Monday, July 14, 2014

T-Mobile's VoLTE is Powered by Mavenir's IMS Core

Mavenir Systems confirmed that T-Mobile US' recent VoLTE launch was enabled using Mavenir’s converged IMS voice solution, which was first deployed to launch Wi-Fi Calling in 2011. T-Mobile leveraged those early investments in Wi-Fi Calling to accelerate network readiness and launch VoLTE service.

Mavenir provides the end-to-end IMS solution including key IMS components such as the CSCF (Call Session Control Function), Session Border Controller (SBC), Telephony Application Server (TAS), as well as professional services to perform verification and integration testing to ensure successful end-to-end service interworking.

“Mavenir continues to lead in the deployment of Voice over LTE in key markets,” said Pardeep Kohli, President and Chief Executive Officer, Mavenir Systems. “We are working with tier one operators globally to transform their networks to 4G LTE and introduce new and innovative services.”

http://www.mavenir.com

In June, T-Mobile confirmed its expansion of 15+15MHz Wideband LTE to 16 total markets and VoLTE to 15 total markets reaching over 100 million people.  The carrier's overall LTE footprint will exceed 230 million pops by the end this month.

Wideband LTE enables peak network download speeds up to nearly 150 Mbps.
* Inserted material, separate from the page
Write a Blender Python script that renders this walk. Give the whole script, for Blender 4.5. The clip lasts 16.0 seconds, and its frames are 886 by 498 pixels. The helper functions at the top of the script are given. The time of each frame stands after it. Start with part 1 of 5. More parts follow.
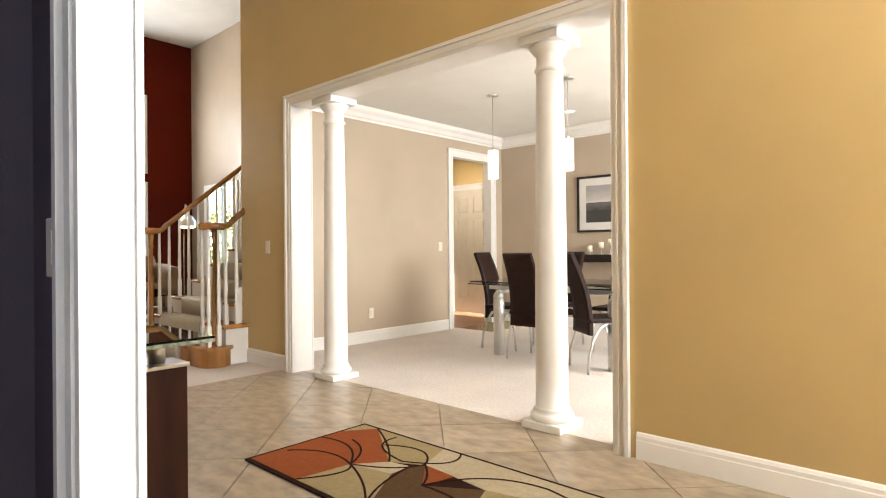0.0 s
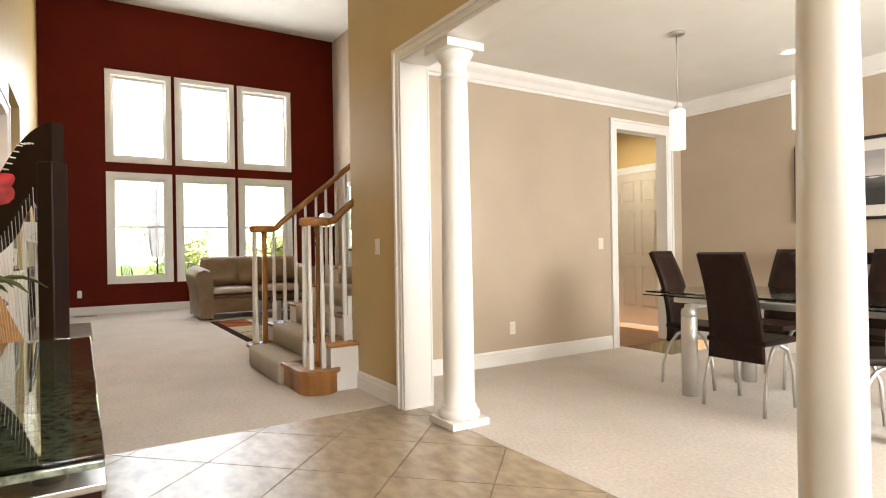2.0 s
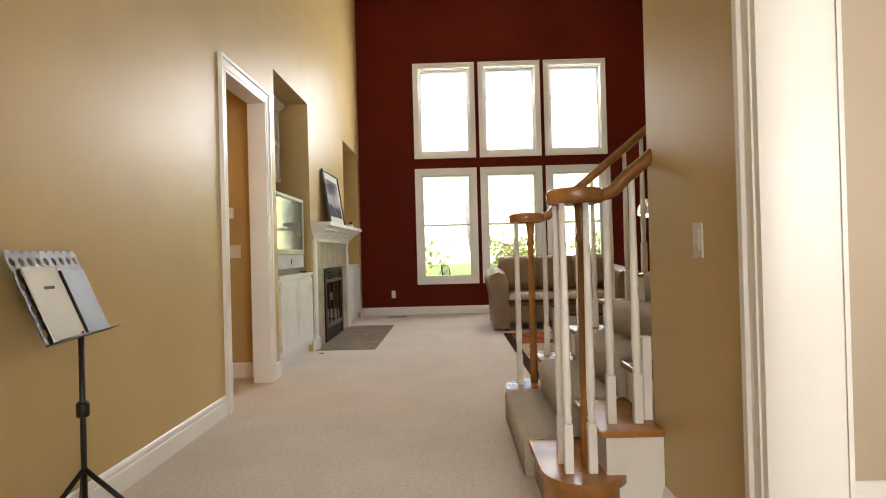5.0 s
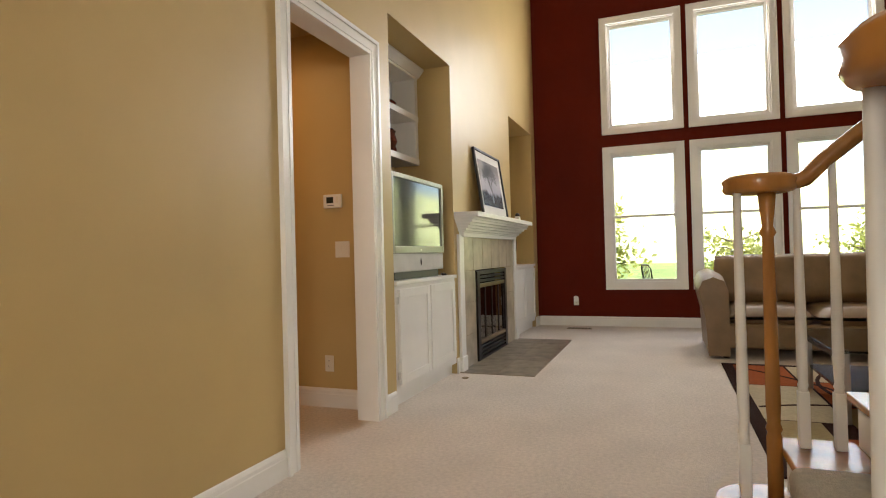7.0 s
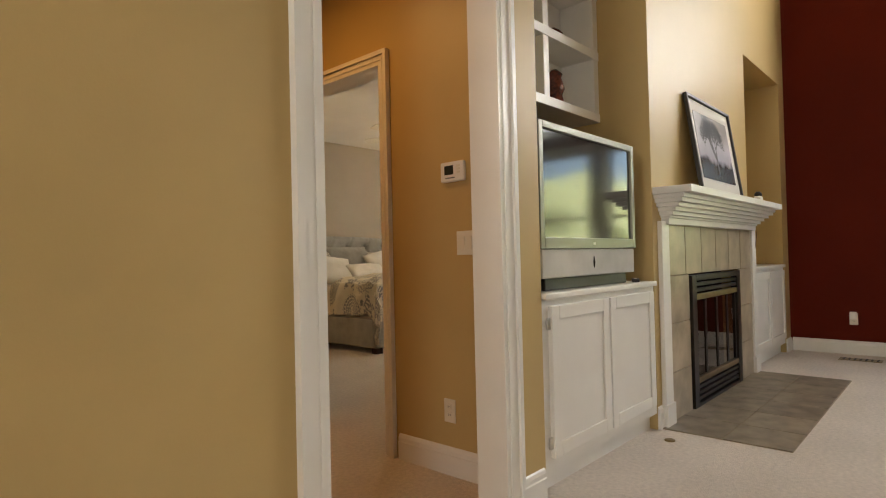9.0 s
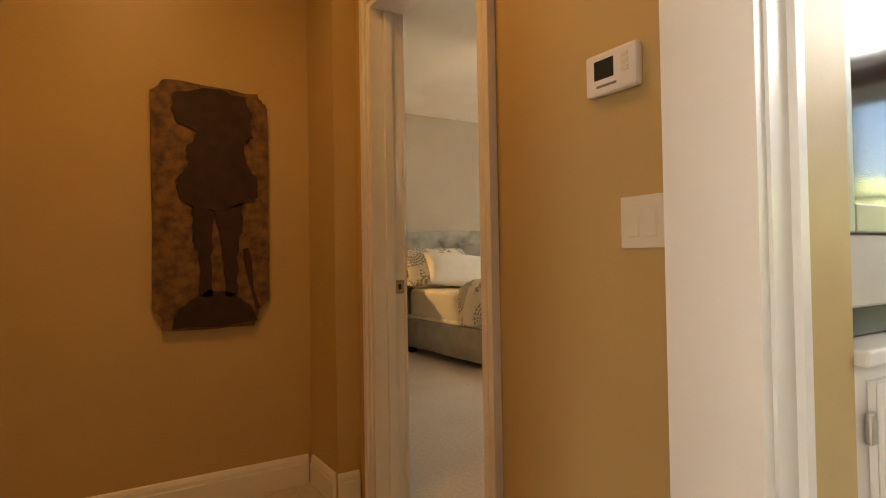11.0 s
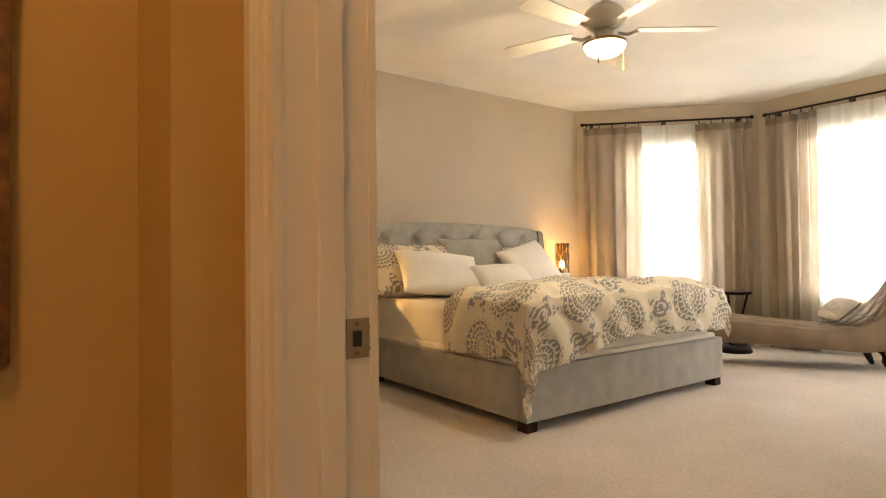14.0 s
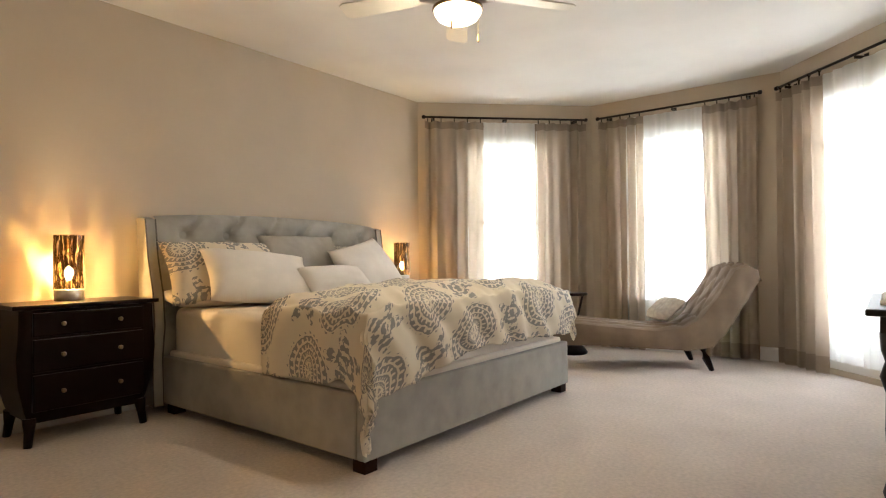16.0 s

T-Mobile was the first major provider to launch VoLTE. It now supports VoLTE on four devices, including the Samsung Galaxy S 5. In addition to expanding the number of markets served by VoLTE, the company is nearly doubling the amount of data dedicated to voice calls for highest fidelity HD Voice and faster call setup times. For HD Voice, T-Mobile US uses a 23.85 Kbps voice codec rate.  In addition, the company confirmed that it now expects to have VoLTE nationwide by the end of the year.
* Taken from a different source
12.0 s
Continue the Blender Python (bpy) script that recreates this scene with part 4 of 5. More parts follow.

“The old telecoms designed their networks for a time when your phone’s only app was a phone call—and they haven’t shaken that dial-tone mind-set,” said Neville Ray, Chief Technology Officer for T-Mobile. “Our 4G LTE network was built in the last year and a half, so naturally we built it differently.  We built it for the way people use smartphones and tablets today, and we built it with a mobile Internet architecture, so we could roll out new technologies faster.”